No
sé hasta que punto supo que me parecía interesante. Nunca se lo dije. A veces
las palabras no importan, casi sobran y la actitud cubre la laguna que de lo que no se dice. Le escuchaba
mucho y ponía una atención, quizá desmesurada, en leer las cosas que escribía. Era
como un catalizador. Me hacía pensar. Me esforzaba por intentar
comprender sus ideas que había
robado de antemano y las disimulaba para que parecieran originales. A veces lo conseguía. Pero, aun así, desde esa la ambigua posición que en ocasiones me situaba, fue un tiempo muy estimulante. Estar en el lado opuesto de sus
posicionamientos me hizo más rápida, aunque no creo que más interesante a sus ojos, o eso me parecía a mí. No saberse interesante para alguien, es lo mismo que no
saberse guapo en la cabeza de otro, es una cuestión de subjetiva apreciación que
una vez salvada da una ligereza extraordinaria. Me era interesante, sí. Le era
interesante, ni lo supe, ni al final me importó demasiado. Una vez superado el
bache del ego maltrecho, que de primeras duele como un uñero rabioso, todo es mucho más
sencillo.
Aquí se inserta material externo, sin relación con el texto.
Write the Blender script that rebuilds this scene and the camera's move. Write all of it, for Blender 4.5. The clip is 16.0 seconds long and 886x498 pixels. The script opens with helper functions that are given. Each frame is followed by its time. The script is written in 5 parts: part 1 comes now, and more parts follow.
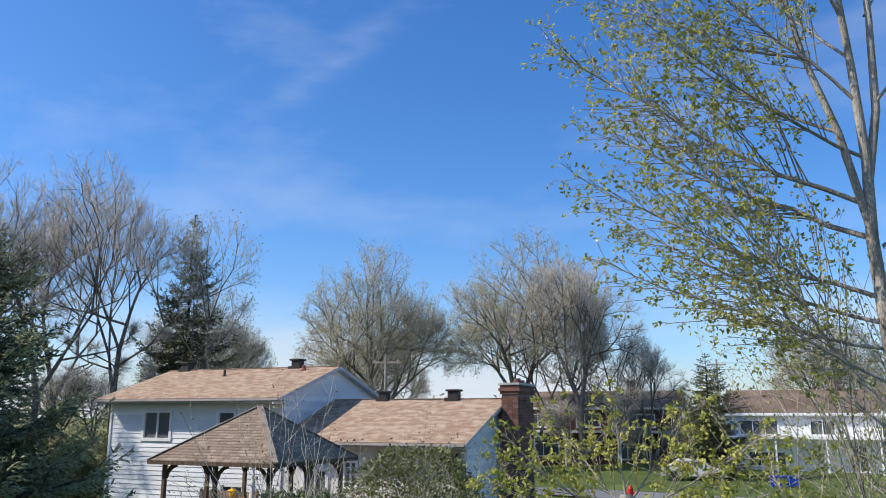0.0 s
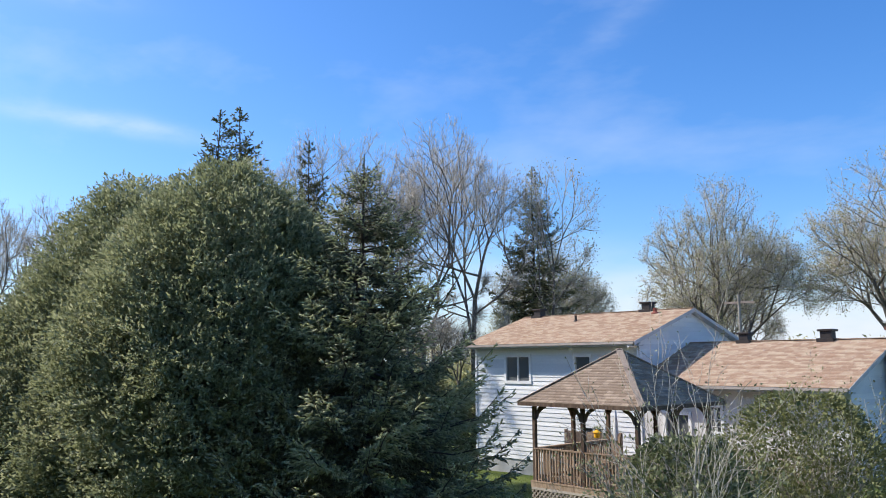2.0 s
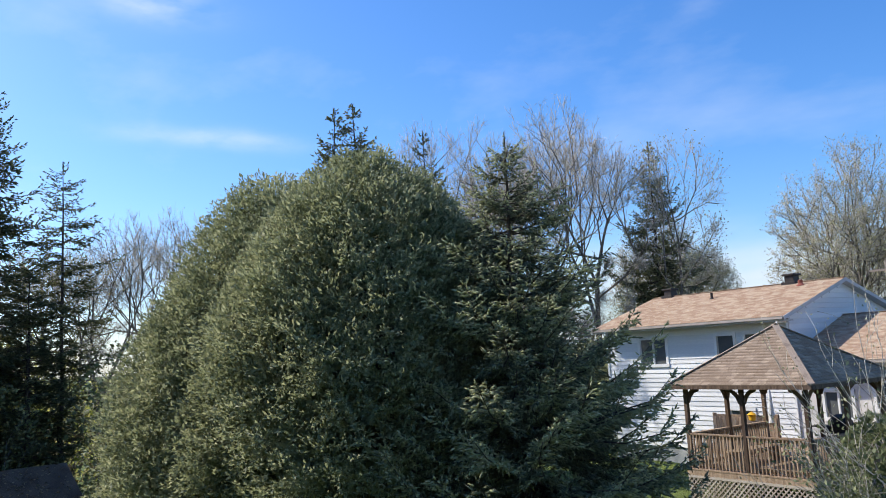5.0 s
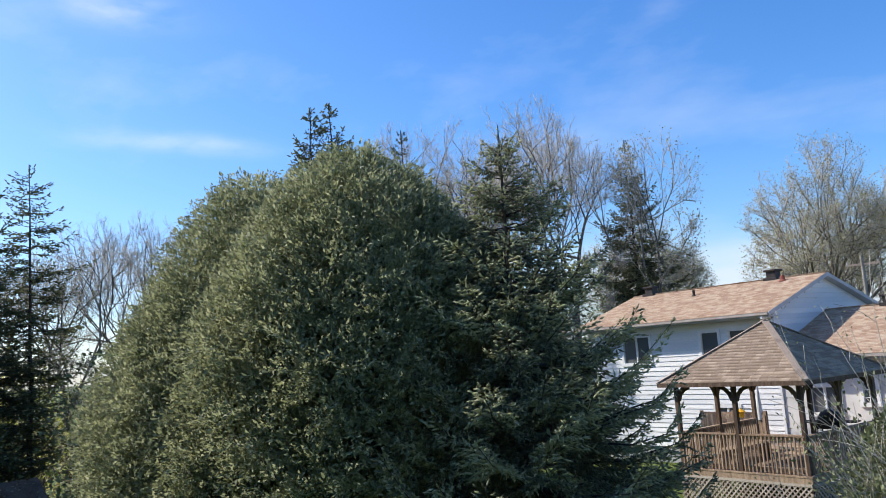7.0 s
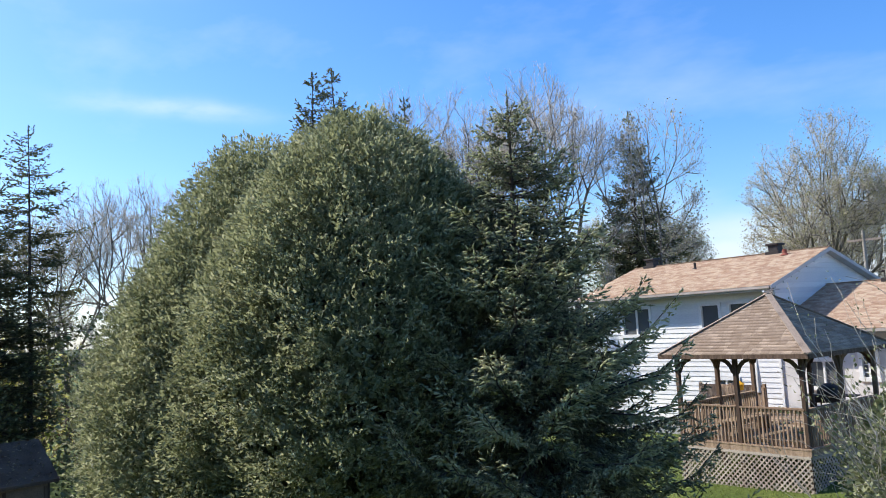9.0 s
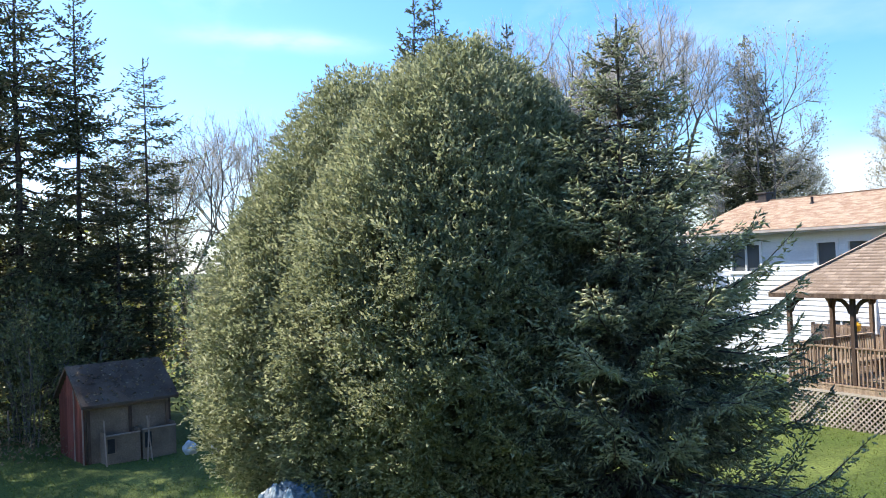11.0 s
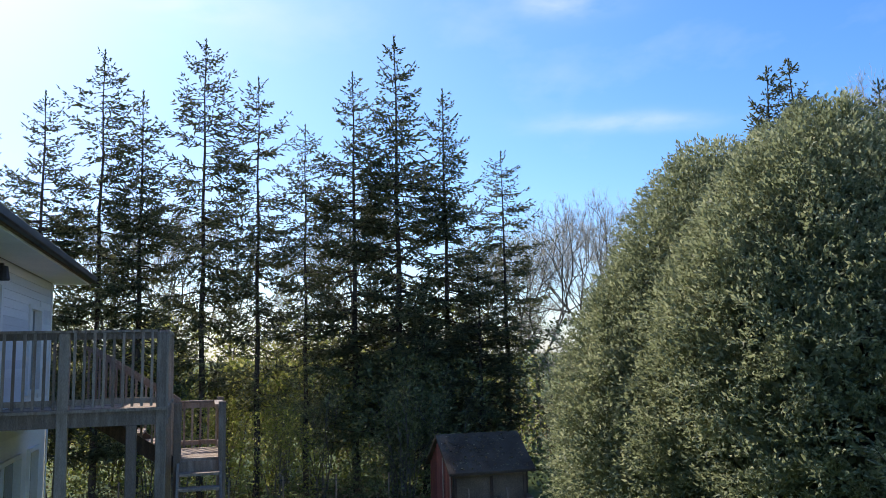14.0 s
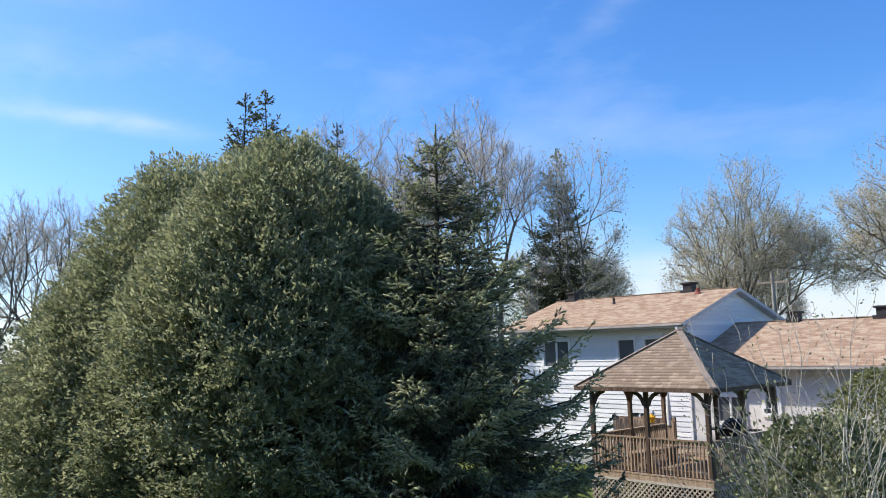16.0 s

La reciprocidad es algo estupendo cuando sucede, pero conocidas las limitaciones
de su falta, seguir cebando el runrún que recorre la cabeza se
convierte en un ejercicio en solitario, un poco más aburrido pero no menos placentero,
donde lo importante es no perder la palabra apropiada, ni la capacidad para ir
descubriendo que el mundo se genera, un día tras otro, a base de ideas que se
cruzan por el espacio y aterrizan donde buenamente uno busca.